In May 1864, Confederate General P.G.T. Beauregard made the site his headquarters and met with General Braxton Bragg and Confederate President Jefferson Davis in the manor house to discuss plans for halting the Union Army's advance on Richmond. After the war, Drewry traded the farm, then known as "Auburn Chase", to Captain James P. Jones and moved to Westover in Charles City County where he lived until his death in 1899. Jones wasn't successful at farming, since the land had been worn out from over two centuries of mono-culture tobacco and cotton crops.

In 1887, the house and farmlands were acquired by James Bellwood, a Canadian farmer. Bellwood paid $18.50 per acre for approximately 2,000 acres of land and made the manor house his home and the property became known as "Bellwood Farms". To restore the productivity of the depleted soil, Bellwood introduced crop rotation, used mulching and natural fertilizers and installed miles of drainage tiles and levees transforming the worn out farm into one of Virginia's chief agricultural showplaces of the early 20th century. James Bellwood won many awards for his crops and livestock at the Panama–Pacific International Exposition in San Francisco in 1915. He grew many different varieties of grains, grasses and forage crops and also operated a large dairy farm which supplied milk to Richmond markets. He had a herd of over 1,000 Holstein cattle and a prize herd of beef cattle. Bellwood, a native of Ontario, missed the elk from his homeland and imported a breeding pair of elk and created an elk herd on the property.

James Bellwood died in 1924 and his descendants continued the agricultural operation through the 1930s. In 1941, 631 acres of the Bellwood property including the manor house, a large dairy barn and several outbuildings were acquired from his heirs by the U.S. Government to construct the Richmond Quartermaster Depot. The Army wanted the property due to its location along the Atlantic Coast Line Railroad, and US Route 1 (then the main north–south East Coast highway) and its close proximity to the newly constructed Port of Richmond. The Bellwoods agreed to sell the land to the government but one of the stipulations of the sale was that the Army agree to look after the elk herd and they have done so ever since. The dairy barn was demolished in 1947 but the antebellum manor house is maintained as the center's officers' club.

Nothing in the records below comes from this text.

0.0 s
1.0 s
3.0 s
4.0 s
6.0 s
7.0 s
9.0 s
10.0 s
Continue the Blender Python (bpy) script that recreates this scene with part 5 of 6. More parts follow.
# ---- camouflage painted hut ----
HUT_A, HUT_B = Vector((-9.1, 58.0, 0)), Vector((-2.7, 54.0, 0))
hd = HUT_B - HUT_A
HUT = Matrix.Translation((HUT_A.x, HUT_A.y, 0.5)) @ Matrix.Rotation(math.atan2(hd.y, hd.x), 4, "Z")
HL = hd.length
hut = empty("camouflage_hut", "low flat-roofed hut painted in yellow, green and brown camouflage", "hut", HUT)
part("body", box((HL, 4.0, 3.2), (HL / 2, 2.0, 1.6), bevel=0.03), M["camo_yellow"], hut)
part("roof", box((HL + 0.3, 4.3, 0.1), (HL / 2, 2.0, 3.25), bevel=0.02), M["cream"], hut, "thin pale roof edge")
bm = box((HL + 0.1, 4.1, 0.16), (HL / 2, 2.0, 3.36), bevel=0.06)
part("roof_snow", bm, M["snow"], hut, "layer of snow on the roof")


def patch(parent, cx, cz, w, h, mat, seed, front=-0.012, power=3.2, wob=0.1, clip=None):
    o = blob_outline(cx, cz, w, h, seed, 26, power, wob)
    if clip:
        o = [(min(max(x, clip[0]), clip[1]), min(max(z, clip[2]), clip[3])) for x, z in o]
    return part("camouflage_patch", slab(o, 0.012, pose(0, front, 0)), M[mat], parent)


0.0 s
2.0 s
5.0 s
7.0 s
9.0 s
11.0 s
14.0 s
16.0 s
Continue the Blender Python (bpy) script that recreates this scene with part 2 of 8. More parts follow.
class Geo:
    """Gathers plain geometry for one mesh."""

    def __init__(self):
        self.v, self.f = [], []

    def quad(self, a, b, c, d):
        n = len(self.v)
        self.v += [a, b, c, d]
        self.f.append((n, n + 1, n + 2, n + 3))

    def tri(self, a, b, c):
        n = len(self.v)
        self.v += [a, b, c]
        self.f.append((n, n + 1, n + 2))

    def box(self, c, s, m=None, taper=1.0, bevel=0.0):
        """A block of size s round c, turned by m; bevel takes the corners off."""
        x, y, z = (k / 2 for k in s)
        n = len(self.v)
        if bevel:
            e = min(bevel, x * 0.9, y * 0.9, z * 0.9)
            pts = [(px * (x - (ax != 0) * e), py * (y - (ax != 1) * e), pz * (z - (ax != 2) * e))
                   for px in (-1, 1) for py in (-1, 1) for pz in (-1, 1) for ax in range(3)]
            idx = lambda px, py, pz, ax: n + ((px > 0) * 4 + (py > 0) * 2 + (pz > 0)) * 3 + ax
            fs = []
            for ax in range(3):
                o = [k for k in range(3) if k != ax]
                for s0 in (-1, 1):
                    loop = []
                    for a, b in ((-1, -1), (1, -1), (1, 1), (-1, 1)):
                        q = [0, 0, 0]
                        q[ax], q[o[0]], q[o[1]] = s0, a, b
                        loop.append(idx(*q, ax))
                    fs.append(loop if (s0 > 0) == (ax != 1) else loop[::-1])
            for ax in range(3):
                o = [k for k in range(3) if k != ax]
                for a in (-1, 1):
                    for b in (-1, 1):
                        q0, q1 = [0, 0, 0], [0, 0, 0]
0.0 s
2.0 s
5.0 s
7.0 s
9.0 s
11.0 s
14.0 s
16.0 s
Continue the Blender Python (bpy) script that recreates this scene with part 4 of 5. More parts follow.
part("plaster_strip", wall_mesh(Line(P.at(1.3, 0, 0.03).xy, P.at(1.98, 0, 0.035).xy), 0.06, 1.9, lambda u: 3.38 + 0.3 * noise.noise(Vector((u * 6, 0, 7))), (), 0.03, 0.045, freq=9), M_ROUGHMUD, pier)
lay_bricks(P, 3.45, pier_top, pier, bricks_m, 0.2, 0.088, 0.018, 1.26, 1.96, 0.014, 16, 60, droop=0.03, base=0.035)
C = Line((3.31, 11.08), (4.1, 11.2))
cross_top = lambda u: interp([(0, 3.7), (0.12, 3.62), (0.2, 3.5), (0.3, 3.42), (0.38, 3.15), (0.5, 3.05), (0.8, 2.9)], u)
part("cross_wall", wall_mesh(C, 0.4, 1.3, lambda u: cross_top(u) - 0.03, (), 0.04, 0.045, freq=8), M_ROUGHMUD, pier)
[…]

Although the house is now used as an officers’ club, much of the early fabric is still intact. This includes original heart pine flooring, paneled doors, stairs, and most of the door and window frames. A handsome Adam style mantel and paneled dado survive in one of the first-floor rooms. A long, one-story wing spanning the width of the house was added to the rear of the structure in modern times to accommodate a ballroom and the club's service areas. The property also contains the Gregory Family cemetery, the historic elk pasture created by James Bellwood, and two feeding stations for the elk. Bellwood is a listed Virginia and Chesterfield County landmark and was added the National Register of Historic Places in 1978. A boundary increase was accepted in 2013.

In 2020 and 2021 the Bellwood Manor house underwent a year-long $3.28 million renovation. The renovation work overseen by the U.S. Army Corps of Engineers was done in accordance with plans and drawings approved by the Virginia State Historic Preservation Office, and included some structural repairs, as well as interior and exterior restoration.